What Is the Future of Tennis API Technology?
The space is developing quickly, and the coming future will change how tennis platforms are built. A few things worth paying attention to:
• AI-powered match predictions integrated directly into the tennis data feed, including set and match win probabilities that update point by point
• Advanced player tracking data covering court coverage, movement patterns, and shot placement, previously available only to professional coaching teams
• Real-time serve analytics, including spin rate, ball trajectory, and landing zone data
• Rally-length and shot-quality metrics that go beyond the standard statistics currently available
• Fan sentiment analysis from social media integrated alongside live tennis scores
• Automated match commentary generated by natural language AI using structured event data, enabling media platforms to publish reports instantly at scale
As tennis data becomes more granular and AI-powered analysis becomes more accessible, the Tennis API will remain the infrastructure layer that makes all of it possible.
Conclusion
For any platform operating in digital tennis, a Tennis API is not optional. It is the infrastructure that makes everything else work. From delivering live scores point by point to powering fantasy scoring engines, from enabling in-play betting markets to scaling media coverage across dozens of simultaneous matches, the Tennis API sits at the core of how modern tennis platforms function.
The right tennis data feed means your platform is not building data collection infrastructure from scratch.
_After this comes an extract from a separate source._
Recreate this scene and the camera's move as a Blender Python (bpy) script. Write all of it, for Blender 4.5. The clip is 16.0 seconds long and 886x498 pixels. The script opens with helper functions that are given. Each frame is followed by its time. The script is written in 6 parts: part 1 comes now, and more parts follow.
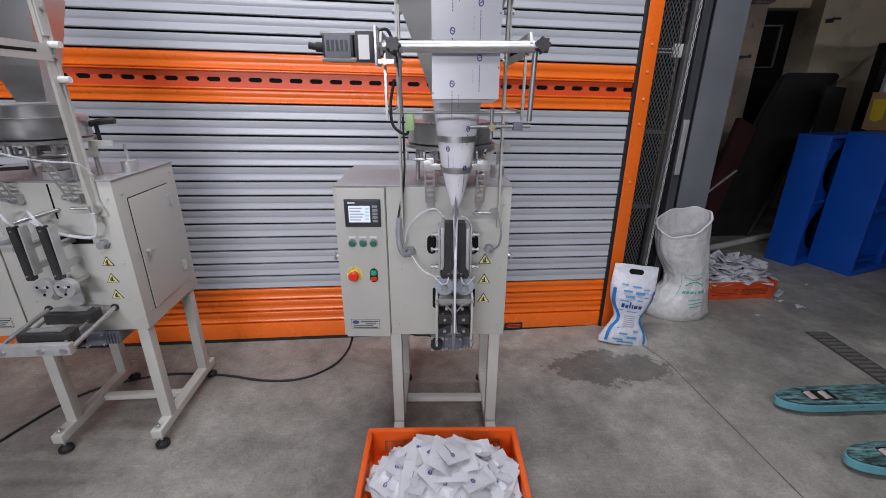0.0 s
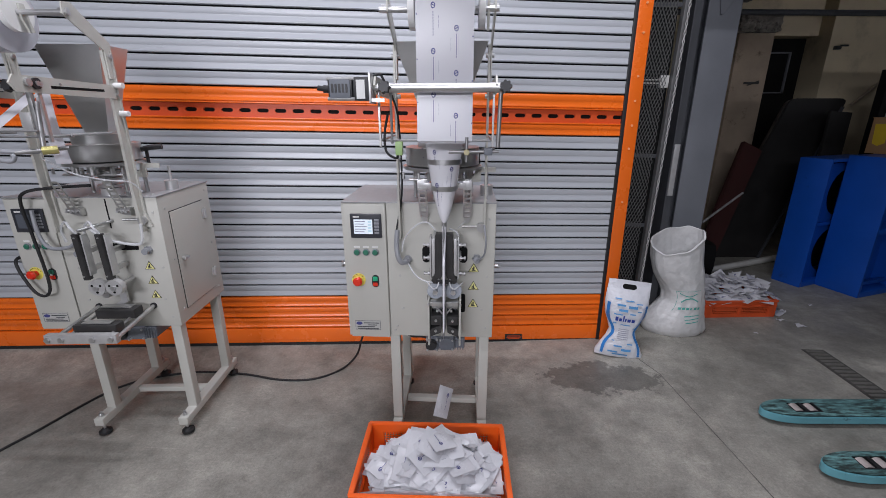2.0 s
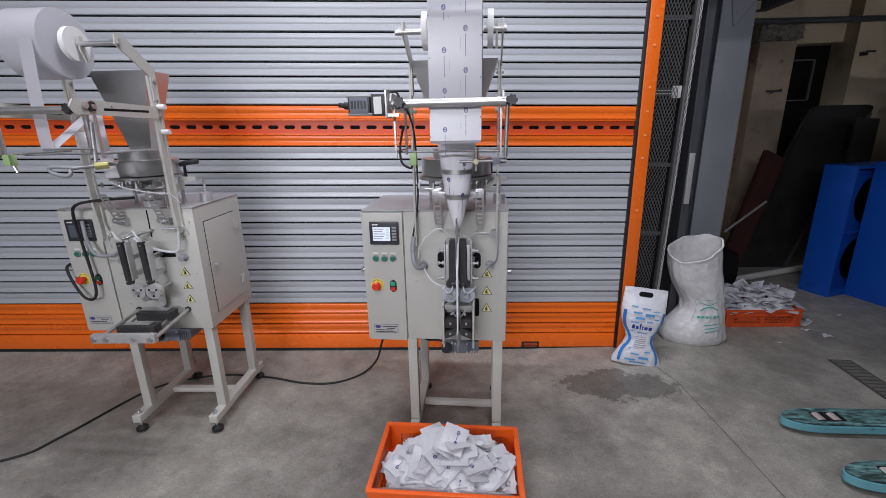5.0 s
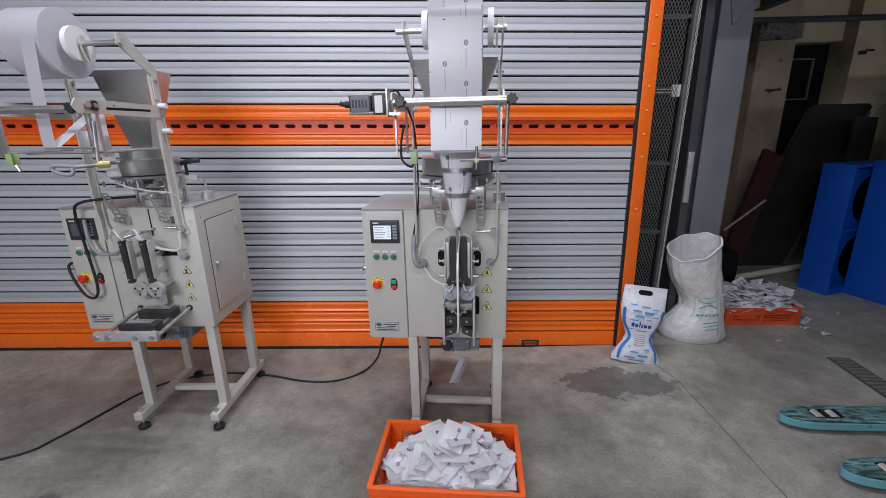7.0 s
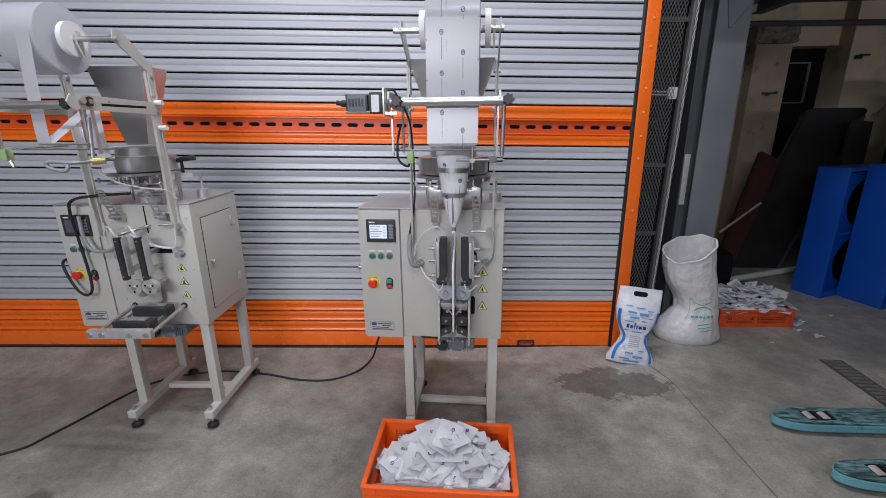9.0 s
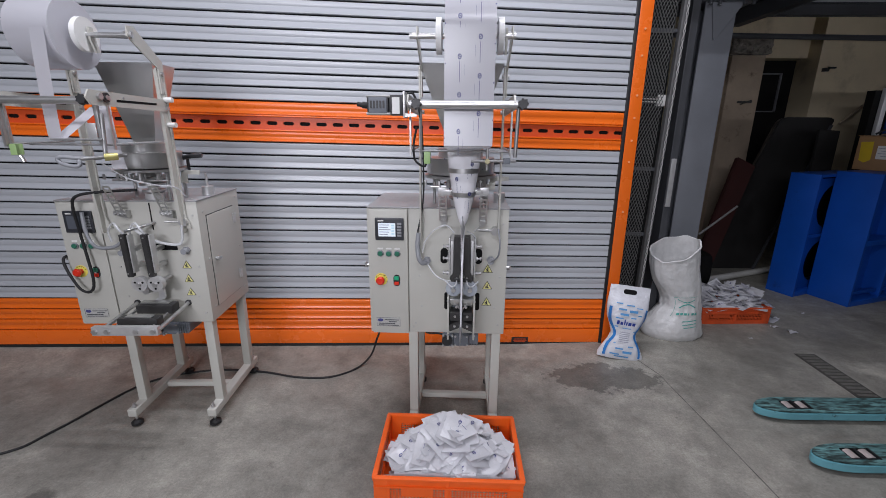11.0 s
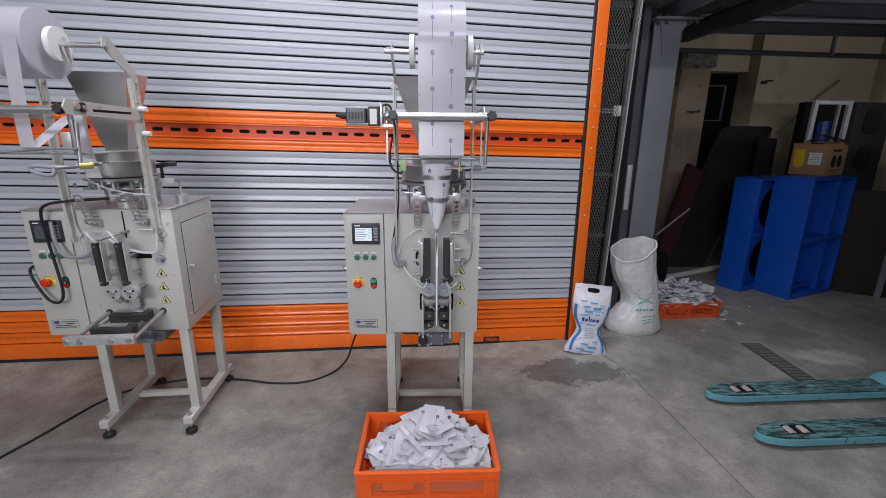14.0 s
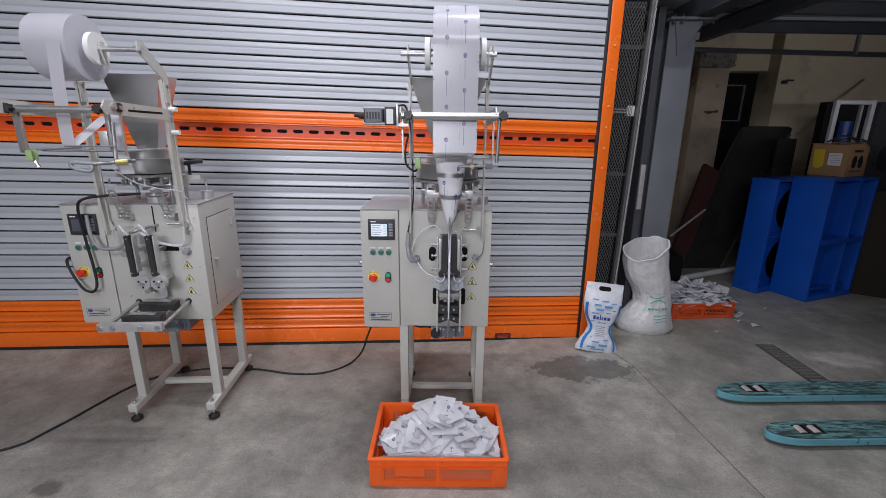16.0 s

It means faster development timelines, reliable data under peak load, and a user experience that keeps pace with what fans actually expect from a live sports product today.
Tennis audiences now are more engaged, more digitally active, and more demanding than ever. The platforms that get their data infrastructure right are the ones that will be best positioned to serve them well and to take advantage of everything the next generation of tennis data technology has to offer.